* STATED PROBLEM *
Leave every picture out and write out the records below exactly.

* TASK INPUT *
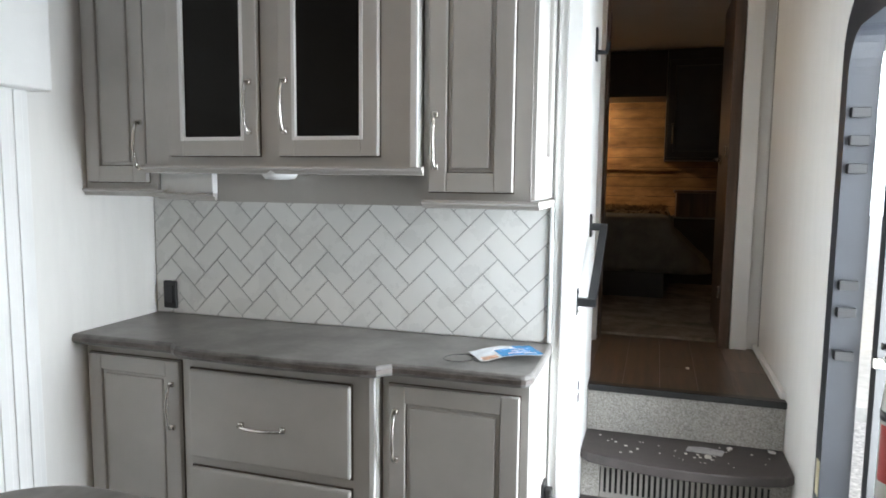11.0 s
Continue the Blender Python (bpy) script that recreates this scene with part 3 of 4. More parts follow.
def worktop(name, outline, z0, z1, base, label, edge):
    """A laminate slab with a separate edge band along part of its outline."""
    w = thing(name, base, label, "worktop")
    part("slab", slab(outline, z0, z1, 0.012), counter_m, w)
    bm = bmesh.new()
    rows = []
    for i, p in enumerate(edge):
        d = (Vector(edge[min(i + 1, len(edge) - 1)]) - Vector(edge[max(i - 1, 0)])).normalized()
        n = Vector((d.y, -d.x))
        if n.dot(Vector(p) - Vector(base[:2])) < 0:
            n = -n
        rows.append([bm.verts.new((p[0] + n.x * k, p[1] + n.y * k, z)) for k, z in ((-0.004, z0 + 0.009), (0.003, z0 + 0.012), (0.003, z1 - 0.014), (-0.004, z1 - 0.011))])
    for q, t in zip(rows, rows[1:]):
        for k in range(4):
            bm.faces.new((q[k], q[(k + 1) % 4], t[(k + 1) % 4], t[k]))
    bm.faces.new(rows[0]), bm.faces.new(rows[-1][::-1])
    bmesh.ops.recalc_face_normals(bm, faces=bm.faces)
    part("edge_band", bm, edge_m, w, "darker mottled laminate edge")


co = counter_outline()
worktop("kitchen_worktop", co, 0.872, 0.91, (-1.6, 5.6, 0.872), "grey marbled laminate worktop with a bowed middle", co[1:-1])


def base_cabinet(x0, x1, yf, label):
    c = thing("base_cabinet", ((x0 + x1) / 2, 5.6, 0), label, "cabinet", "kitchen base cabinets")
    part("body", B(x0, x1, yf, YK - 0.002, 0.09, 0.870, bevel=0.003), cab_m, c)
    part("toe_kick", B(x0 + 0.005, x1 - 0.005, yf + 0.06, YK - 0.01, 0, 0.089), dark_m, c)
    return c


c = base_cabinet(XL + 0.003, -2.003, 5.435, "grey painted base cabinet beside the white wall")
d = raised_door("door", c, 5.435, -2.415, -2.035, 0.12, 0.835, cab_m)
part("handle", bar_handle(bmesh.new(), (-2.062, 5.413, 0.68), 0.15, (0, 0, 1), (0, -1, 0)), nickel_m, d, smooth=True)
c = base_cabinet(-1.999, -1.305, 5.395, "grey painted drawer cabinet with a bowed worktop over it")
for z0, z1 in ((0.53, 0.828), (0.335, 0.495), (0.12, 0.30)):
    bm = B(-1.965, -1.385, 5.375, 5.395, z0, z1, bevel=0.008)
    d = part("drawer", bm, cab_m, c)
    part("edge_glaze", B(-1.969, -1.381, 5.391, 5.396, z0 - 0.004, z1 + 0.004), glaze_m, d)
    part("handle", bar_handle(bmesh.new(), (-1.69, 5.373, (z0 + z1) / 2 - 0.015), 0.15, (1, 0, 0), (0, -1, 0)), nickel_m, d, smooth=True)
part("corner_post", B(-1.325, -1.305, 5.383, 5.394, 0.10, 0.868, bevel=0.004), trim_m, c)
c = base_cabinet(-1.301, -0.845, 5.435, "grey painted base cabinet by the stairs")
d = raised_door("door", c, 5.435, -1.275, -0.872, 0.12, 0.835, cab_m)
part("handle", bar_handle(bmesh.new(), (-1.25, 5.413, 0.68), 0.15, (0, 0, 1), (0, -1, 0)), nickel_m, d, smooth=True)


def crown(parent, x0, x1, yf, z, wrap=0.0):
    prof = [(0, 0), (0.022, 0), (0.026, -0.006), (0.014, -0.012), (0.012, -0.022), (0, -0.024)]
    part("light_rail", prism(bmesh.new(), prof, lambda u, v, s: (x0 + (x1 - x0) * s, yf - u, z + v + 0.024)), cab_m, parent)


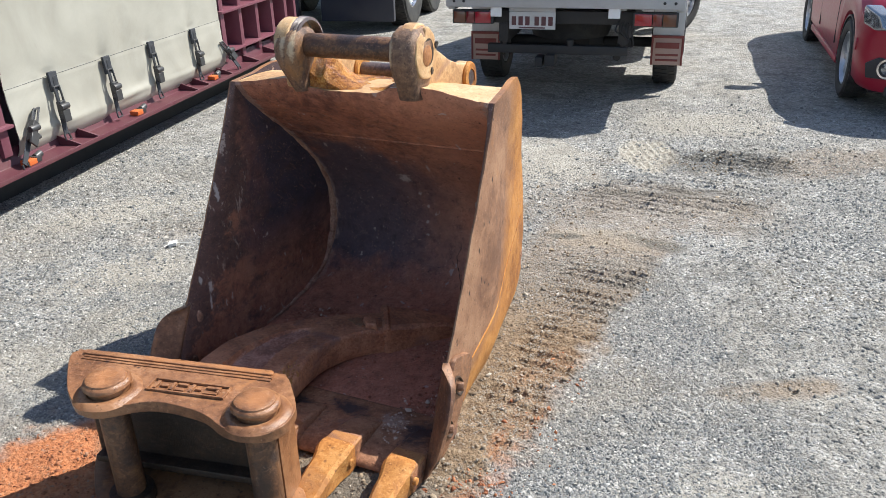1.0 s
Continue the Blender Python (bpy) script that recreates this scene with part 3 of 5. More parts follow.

* EXERCISE RESULT *
11.0 s
Continue the Blender Python (bpy) script that recreates this scene with part 3 of 4. More parts follow.
def worktop(name, outline, z0, z1, base, label, edge):
    """A laminate slab with a separate edge band along part of its outline."""
    w = thing(name, base, label, "worktop")
    part("slab", slab(outline, z0, z1, 0.012), counter_m, w)
    bm = bmesh.new()
    rows = []
    for i, p in enumerate(edge):
        d = (Vector(edge[min(i + 1, len(edge) - 1)]) - Vector(edge[max(i - 1, 0)])).normalized()
        n = Vector((d.y, -d.x))
        if n.dot(Vector(p) - Vector(base[:2])) < 0:
            n = -n
        rows.append([bm.verts.new((p[0] + n.x * k, p[1] + n.y * k, z)) for k, z in ((-0.004, z0 + 0.009), (0.003, z0 + 0.012), (0.003, z1 - 0.014), (-0.004, z1 - 0.011))])
    for q, t in zip(rows, rows[1:]):
        for k in range(4):
            bm.faces.new((q[k], q[(k + 1) % 4], t[(k + 1) % 4], t[k]))
    bm.faces.new(rows[0]), bm.faces.new(rows[-1][::-1])
    bmesh.ops.recalc_face_normals(bm, faces=bm.faces)
    part("edge_band", bm, edge_m, w, "darker mottled laminate edge")


co = counter_outline()
worktop("kitchen_worktop", co, 0.872, 0.91, (-1.6, 5.6, 0.872), "grey marbled laminate worktop with a bowed middle", co[1:-1])


def base_cabinet(x0, x1, yf, label):
    c = thing("base_cabinet", ((x0 + x1) / 2, 5.6, 0), label, "cabinet", "kitchen base cabinets")
    part("body", B(x0, x1, yf, YK - 0.002, 0.09, 0.870, bevel=0.003), cab_m, c)
    part("toe_kick", B(x0 + 0.005, x1 - 0.005, yf + 0.06, YK - 0.01, 0, 0.089), dark_m, c)
    return c


c = base_cabinet(XL + 0.003, -2.003, 5.435, "grey painted base cabinet beside the white wall")
d = raised_door("door", c, 5.435, -2.415, -2.035, 0.12, 0.835, cab_m)
part("handle", bar_handle(bmesh.new(), (-2.062, 5.413, 0.68), 0.15, (0, 0, 1), (0, -1, 0)), nickel_m, d, smooth=True)
c = base_cabinet(-1.999, -1.305, 5.395, "grey painted drawer cabinet with a bowed worktop over it")
for z0, z1 in ((0.53, 0.828), (0.335, 0.495), (0.12, 0.30)):
    bm = B(-1.965, -1.385, 5.375, 5.395, z0, z1, bevel=0.008)
    d = part("drawer", bm, cab_m, c)
    part("edge_glaze", B(-1.969, -1.381, 5.391, 5.396, z0 - 0.004, z1 + 0.004), glaze_m, d)
    part("handle", bar_handle(bmesh.new(), (-1.69, 5.373, (z0 + z1) / 2 - 0.015), 0.15, (1, 0, 0), (0, -1, 0)), nickel_m, d, smooth=True)
part("corner_post", B(-1.325, -1.305, 5.383, 5.394, 0.10, 0.868, bevel=0.004), trim_m, c)
c = base_cabinet(-1.301, -0.845, 5.435, "grey painted base cabinet by the stairs")
d = raised_door("door", c, 5.435, -1.275, -0.872, 0.12, 0.835, cab_m)
part("handle", bar_handle(bmesh.new(), (-1.25, 5.413, 0.68), 0.15, (0, 0, 1), (0, -1, 0)), nickel_m, d, smooth=True)


def crown(parent, x0, x1, yf, z, wrap=0.0):
    prof = [(0, 0), (0.022, 0), (0.026, -0.006), (0.014, -0.012), (0.012, -0.022), (0, -0.024)]
    part("light_rail", prism(bmesh.new(), prof, lambda u, v, s: (x0 + (x1 - x0) * s, yf - u, z + v + 0.024)), cab_m, parent)


1.0 s
Continue the Blender Python (bpy) script that recreates this scene with part 3 of 5. More parts follow.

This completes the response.